## [EXERCISE DIRECTIONS]
Repeat every line exactly, keeping the pictures out of the copy.

## [DATA EXTRACT]
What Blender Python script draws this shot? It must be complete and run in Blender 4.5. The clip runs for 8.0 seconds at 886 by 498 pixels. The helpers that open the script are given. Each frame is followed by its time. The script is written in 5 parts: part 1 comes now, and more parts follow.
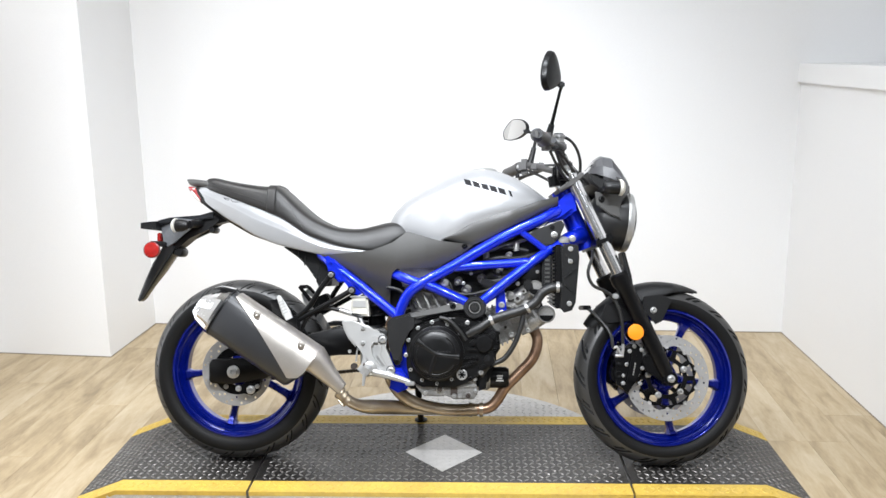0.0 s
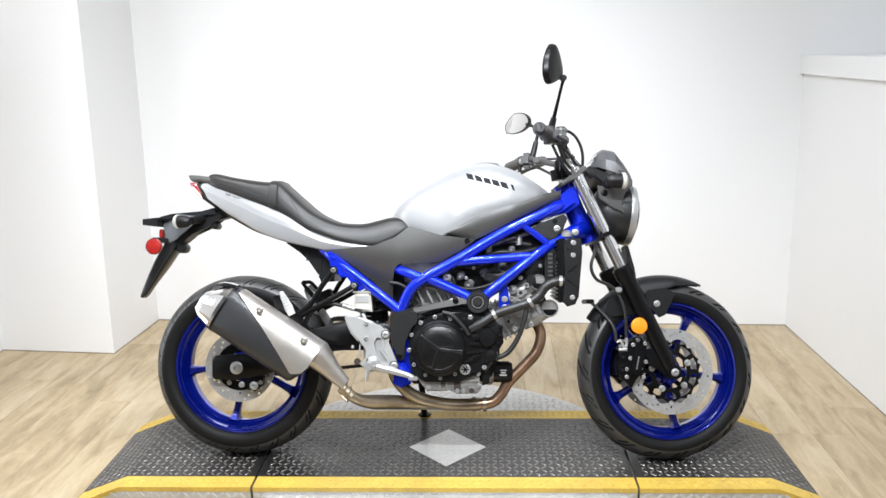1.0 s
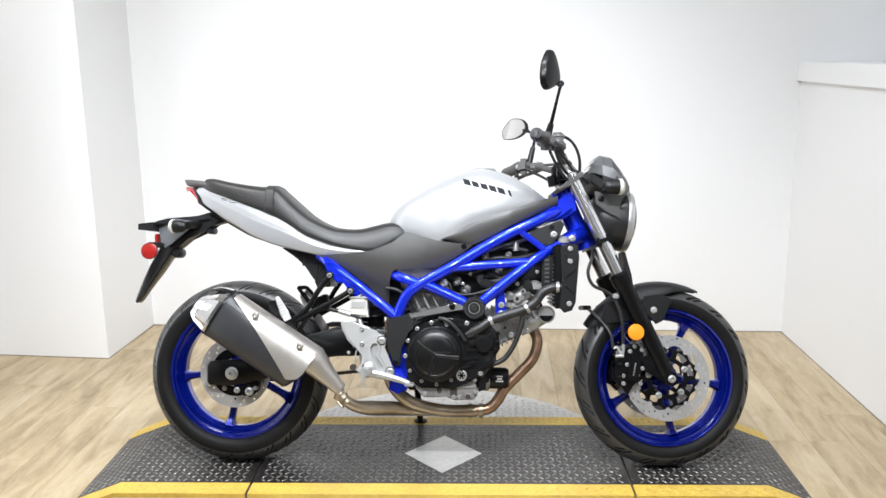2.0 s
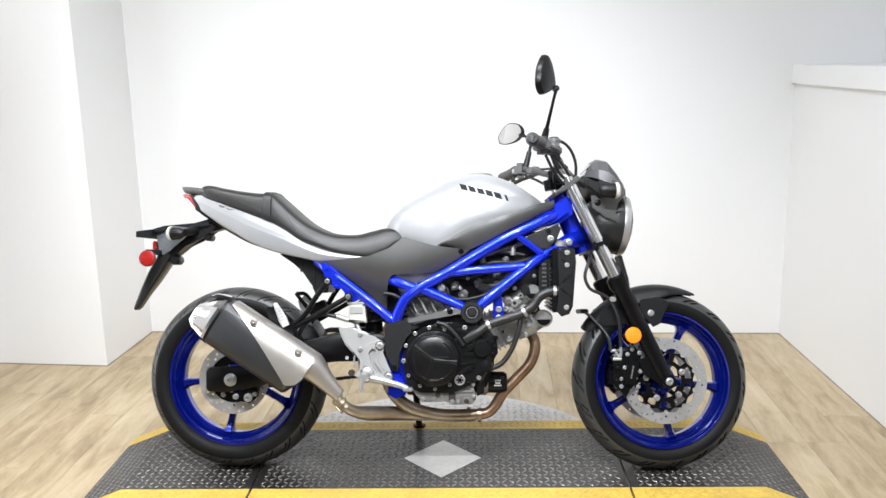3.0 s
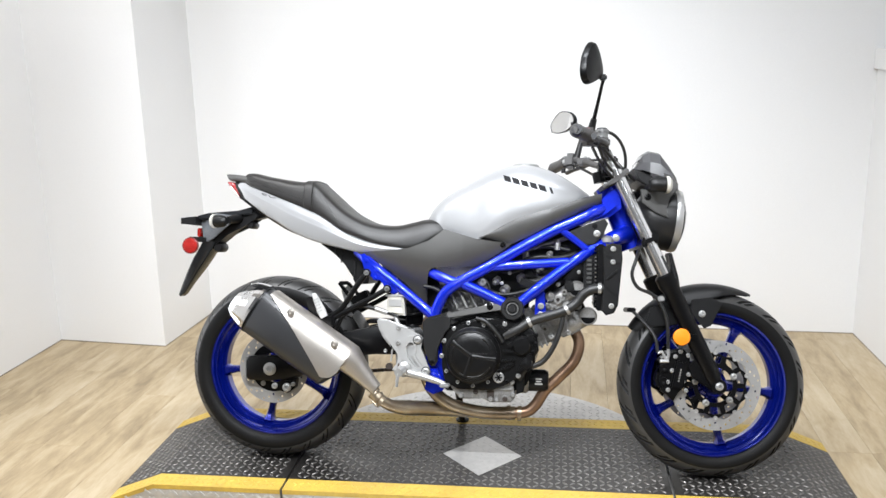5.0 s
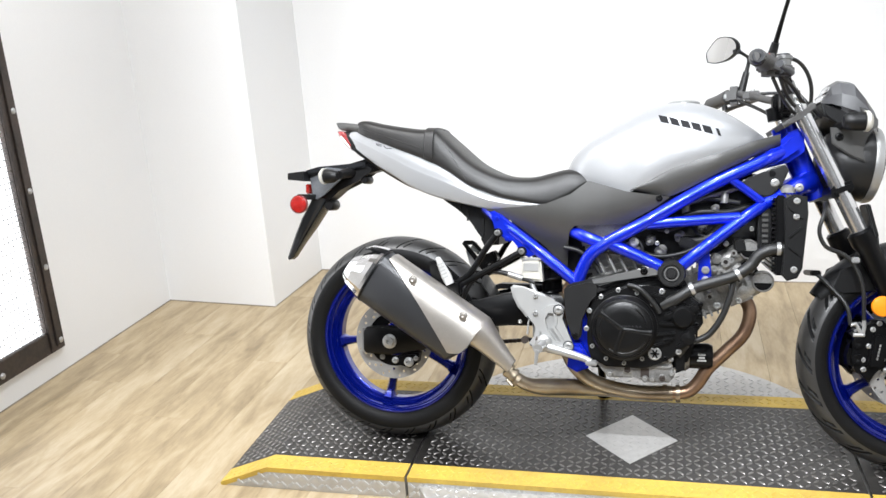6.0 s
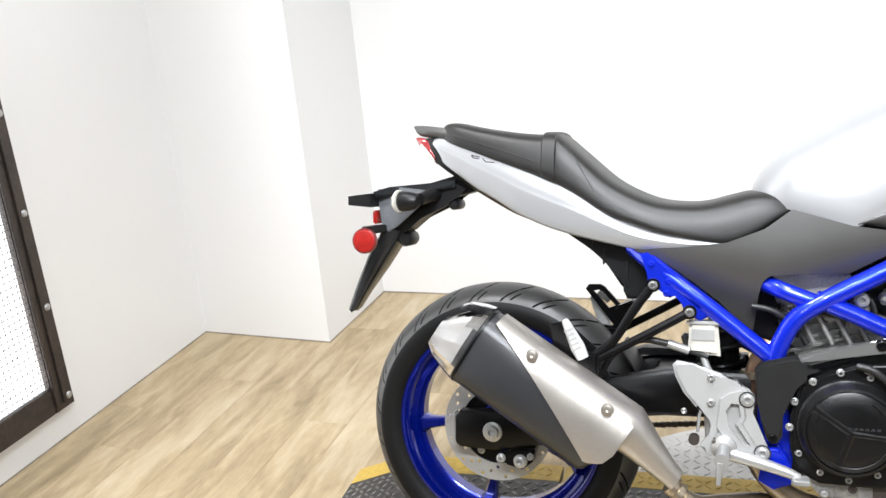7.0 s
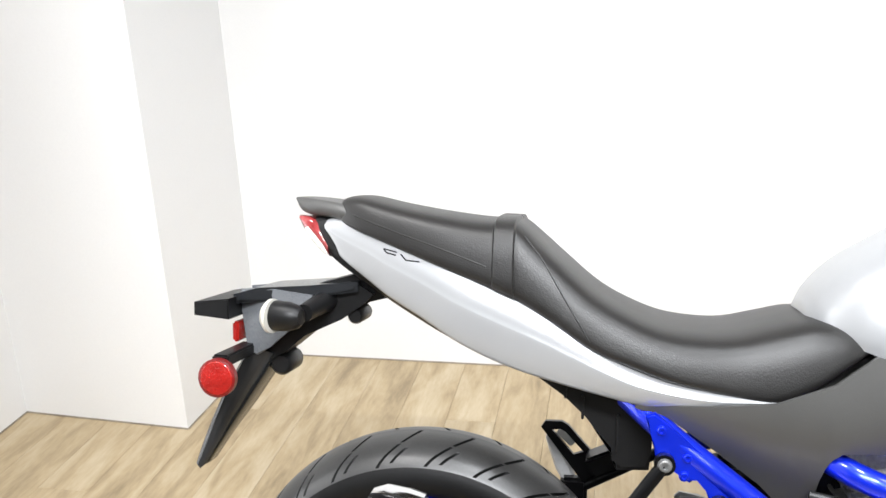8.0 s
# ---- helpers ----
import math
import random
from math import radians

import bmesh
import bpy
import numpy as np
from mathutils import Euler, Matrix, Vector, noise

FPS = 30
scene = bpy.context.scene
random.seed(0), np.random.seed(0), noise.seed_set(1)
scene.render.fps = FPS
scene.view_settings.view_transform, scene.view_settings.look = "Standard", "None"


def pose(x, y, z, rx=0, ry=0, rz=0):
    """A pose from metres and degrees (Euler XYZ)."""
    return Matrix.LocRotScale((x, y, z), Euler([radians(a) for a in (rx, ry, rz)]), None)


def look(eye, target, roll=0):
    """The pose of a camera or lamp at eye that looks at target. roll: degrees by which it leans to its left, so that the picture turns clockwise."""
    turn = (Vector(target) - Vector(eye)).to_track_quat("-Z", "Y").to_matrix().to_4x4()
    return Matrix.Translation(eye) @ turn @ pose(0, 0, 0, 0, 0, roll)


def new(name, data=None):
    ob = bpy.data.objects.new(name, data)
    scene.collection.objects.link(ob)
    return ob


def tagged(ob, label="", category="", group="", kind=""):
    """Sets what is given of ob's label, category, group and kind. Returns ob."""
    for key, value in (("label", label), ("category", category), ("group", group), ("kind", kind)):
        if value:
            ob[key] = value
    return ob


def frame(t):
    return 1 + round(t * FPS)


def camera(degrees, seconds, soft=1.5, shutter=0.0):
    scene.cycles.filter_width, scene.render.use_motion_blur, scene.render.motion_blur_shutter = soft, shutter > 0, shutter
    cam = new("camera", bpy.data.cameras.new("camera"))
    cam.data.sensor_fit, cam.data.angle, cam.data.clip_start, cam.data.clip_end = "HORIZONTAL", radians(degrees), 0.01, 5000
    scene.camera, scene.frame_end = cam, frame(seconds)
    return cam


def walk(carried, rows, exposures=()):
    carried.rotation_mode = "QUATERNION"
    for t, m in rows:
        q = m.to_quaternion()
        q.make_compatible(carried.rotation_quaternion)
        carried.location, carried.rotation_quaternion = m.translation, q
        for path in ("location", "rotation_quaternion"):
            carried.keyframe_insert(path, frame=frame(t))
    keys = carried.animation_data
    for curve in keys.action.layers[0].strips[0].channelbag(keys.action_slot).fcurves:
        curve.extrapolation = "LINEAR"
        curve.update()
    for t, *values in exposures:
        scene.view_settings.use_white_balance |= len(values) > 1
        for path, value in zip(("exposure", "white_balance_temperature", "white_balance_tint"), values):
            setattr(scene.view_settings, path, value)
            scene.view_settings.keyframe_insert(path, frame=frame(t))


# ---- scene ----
cam = camera(53.7, 8.0)
PATH = [
    (0, (0.871, -2.732, 1.446), (0.758, -0.784, 1.008), -0.5),
    (0.5, (0.87, -2.73, 1.447), (0.746, -0.785, 0.998), -0.6),
    (1, (0.871, -2.725, 1.446), (0.752, -0.78, 0.995), -0.9),
    (1.5, (0.868, -2.715, 1.443), (0.757, -0.769, 0.997), -0.5),
    (3, (0.871, -2.726, 1.448), (0.766, -0.775, 1.019), -1.1),
    (3.5, (0.875, -2.721, 1.451), (0.774, -0.772, 1.016), -1.0),
    (4, (0.878, -2.718, 1.453), (0.771, -0.768, 1.022), -0.8),
    (4.5, (0.902, -2.692, 1.465), (0.785, -0.748, 1.009), -2.2),
    (4.7, (0.943, -2.664, 1.469), (0.802, -0.722, 1.011), -1.5),
    (4.9, (0.977, -2.642, 1.475), (0.741, -0.709, 1.02), -1.4),
    (5, (0.995, -2.63, 1.473), (0.705, -0.708, 1.001), -1.2),
    (5.1, (1.019, -2.618, 1.474), (0.653, -0.717, 0.971), -0.7),
    (5.2, (1.035, -2.593, 1.48), (0.594, -0.723, 0.926), 0.3),
    (6.3, (0.725, -2.06, 1.391), (0.198, -0.222, 0.805), -4.7),
    (6.5, (0.674, -1.888, 1.376), (0.103, -0.05, 0.833), -3.4),
    (6.7, (0.609, -1.755, 1.391), (-0.007, 0.061, 0.822), -3.0),
    (6.9, (0.524, -1.638, 1.375), (-0.136, 0.155, 0.782), -6.0),
    (7, (0.475, -1.58, 1.359), (-0.144, 0.219, 0.743), -5.4),
    (7.2, (0.408, -1.451, 1.364), (-0.031, 0.397, 0.739), -4.4),
    (7.5, (0.347, -1.264, 1.349), (0.012, 0.603, 0.715), -2.7),
    (7.7, (0.331, -1.112, 1.329), (-0.036, 0.76, 0.729), -2.9),
    (7.9, (0.294, -0.99, 1.352), (-0.082, 0.872, 0.726), -3.9),
    (8, (0.259, -0.944, 1.357), (-0.108, 0.915, 0.718), -2.5),
]
walk(cam, [(t, look(eye, target, roll)) for t, eye, target, roll in PATH], [(0.0, 0.05, 6290, 10), (1.5, 0.06, 6290, 10), (3.0, 0.03, 6320, 10), (4.5, 0.01, 6370, 10), (5.2, 0.0, 6340, 10), (6.3, 0.09, 6350, 10), (7.0, 0.12, 6380, 10), (7.5, 0.07, 6420, 10), (8.0, 0.12, 6430, 10)])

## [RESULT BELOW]
What Blender Python script draws this shot? It must be complete and run in Blender 4.5. The clip runs for 8.0 seconds at 886 by 498 pixels. The helpers that open the script are given. Each frame is followed by its time. The script is written in 5 parts: part 1 comes now, and more parts follow.
0.0 s
1.0 s
2.0 s
3.0 s
5.0 s
6.0 s
7.0 s
8.0 s
# ---- helpers ----
import math
import random
from math import radians

import bmesh
import bpy
import numpy as np
from mathutils import Euler, Matrix, Vector, noise

FPS = 30
scene = bpy.context.scene
random.seed(0), np.random.seed(0), noise.seed_set(1)
scene.render.fps = FPS
scene.view_settings.view_transform, scene.view_settings.look = "Standard", "None"


def pose(x, y, z, rx=0, ry=0, rz=0):
    """A pose from metres and degrees (Euler XYZ)."""
    return Matrix.LocRotScale((x, y, z), Euler([radians(a) for a in (rx, ry, rz)]), None)


def look(eye, target, roll=0):
    """The pose of a camera or lamp at eye that looks at target. roll: degrees by which it leans to its left, so that the picture turns clockwise."""
    turn = (Vector(target) - Vector(eye)).to_track_quat("-Z", "Y").to_matrix().to_4x4()
    return Matrix.Translation(eye) @ turn @ pose(0, 0, 0, 0, 0, roll)


def new(name, data=None):
    ob = bpy.data.objects.new(name, data)
    scene.collection.objects.link(ob)
    return ob


def tagged(ob, label="", category="", group="", kind=""):
    """Sets what is given of ob's label, category, group and kind. Returns ob."""
    for key, value in (("label", label), ("category", category), ("group", group), ("kind", kind)):
        if value:
            ob[key] = value
    return ob


def frame(t):
    return 1 + round(t * FPS)


def camera(degrees, seconds, soft=1.5, shutter=0.0):
    scene.cycles.filter_width, scene.render.use_motion_blur, scene.render.motion_blur_shutter = soft, shutter > 0, shutter
    cam = new("camera", bpy.data.cameras.new("camera"))
    cam.data.sensor_fit, cam.data.angle, cam.data.clip_start, cam.data.clip_end = "HORIZONTAL", radians(degrees), 0.01, 5000
    scene.camera, scene.frame_end = cam, frame(seconds)
    return cam


def walk(carried, rows, exposures=()):
    carried.rotation_mode = "QUATERNION"
    for t, m in rows:
        q = m.to_quaternion()
        q.make_compatible(carried.rotation_quaternion)
        carried.location, carried.rotation_quaternion = m.translation, q
        for path in ("location", "rotation_quaternion"):
            carried.keyframe_insert(path, frame=frame(t))
    keys = carried.animation_data
    for curve in keys.action.layers[0].strips[0].channelbag(keys.action_slot).fcurves:
        curve.extrapolation = "LINEAR"
        curve.update()
    for t, *values in exposures:
        scene.view_settings.use_white_balance |= len(values) > 1
        for path, value in zip(("exposure", "white_balance_temperature", "white_balance_tint"), values):
            setattr(scene.view_settings, path, value)
            scene.view_settings.keyframe_insert(path, frame=frame(t))


# ---- scene ----
cam = camera(53.7, 8.0)
PATH = [
    (0, (0.871, -2.732, 1.446), (0.758, -0.784, 1.008), -0.5),
    (0.5, (0.87, -2.73, 1.447), (0.746, -0.785, 0.998), -0.6),
    (1, (0.871, -2.725, 1.446), (0.752, -0.78, 0.995), -0.9),
    (1.5, (0.868, -2.715, 1.443), (0.757, -0.769, 0.997), -0.5),
    (3, (0.871, -2.726, 1.448), (0.766, -0.775, 1.019), -1.1),
    (3.5, (0.875, -2.721, 1.451), (0.774, -0.772, 1.016), -1.0),
    (4, (0.878, -2.718, 1.453), (0.771, -0.768, 1.022), -0.8),
    (4.5, (0.902, -2.692, 1.465), (0.785, -0.748, 1.009), -2.2),
    (4.7, (0.943, -2.664, 1.469), (0.802, -0.722, 1.011), -1.5),
    (4.9, (0.977, -2.642, 1.475), (0.741, -0.709, 1.02), -1.4),
    (5, (0.995, -2.63, 1.473), (0.705, -0.708, 1.001), -1.2),
    (5.1, (1.019, -2.618, 1.474), (0.653, -0.717, 0.971), -0.7),
    (5.2, (1.035, -2.593, 1.48), (0.594, -0.723, 0.926), 0.3),
    (6.3, (0.725, -2.06, 1.391), (0.198, -0.222, 0.805), -4.7),
    (6.5, (0.674, -1.888, 1.376), (0.103, -0.05, 0.833), -3.4),
    (6.7, (0.609, -1.755, 1.391), (-0.007, 0.061, 0.822), -3.0),
    (6.9, (0.524, -1.638, 1.375), (-0.136, 0.155, 0.782), -6.0),
    (7, (0.475, -1.58, 1.359), (-0.144, 0.219, 0.743), -5.4),
    (7.2, (0.408, -1.451, 1.364), (-0.031, 0.397, 0.739), -4.4),
    (7.5, (0.347, -1.264, 1.349), (0.012, 0.603, 0.715), -2.7),
    (7.7, (0.331, -1.112, 1.329), (-0.036, 0.76, 0.729), -2.9),
    (7.9, (0.294, -0.99, 1.352), (-0.082, 0.872, 0.726), -3.9),
    (8, (0.259, -0.944, 1.357), (-0.108, 0.915, 0.718), -2.5),
]
walk(cam, [(t, look(eye, target, roll)) for t, eye, target, roll in PATH], [(0.0, 0.05, 6290, 10), (1.5, 0.06, 6290, 10), (3.0, 0.03, 6320, 10), (4.5, 0.01, 6370, 10), (5.2, 0.0, 6340, 10), (6.3, 0.09, 6350, 10), (7.0, 0.12, 6380, 10), (7.5, 0.07, 6420, 10), (8.0, 0.12, 6430, 10)])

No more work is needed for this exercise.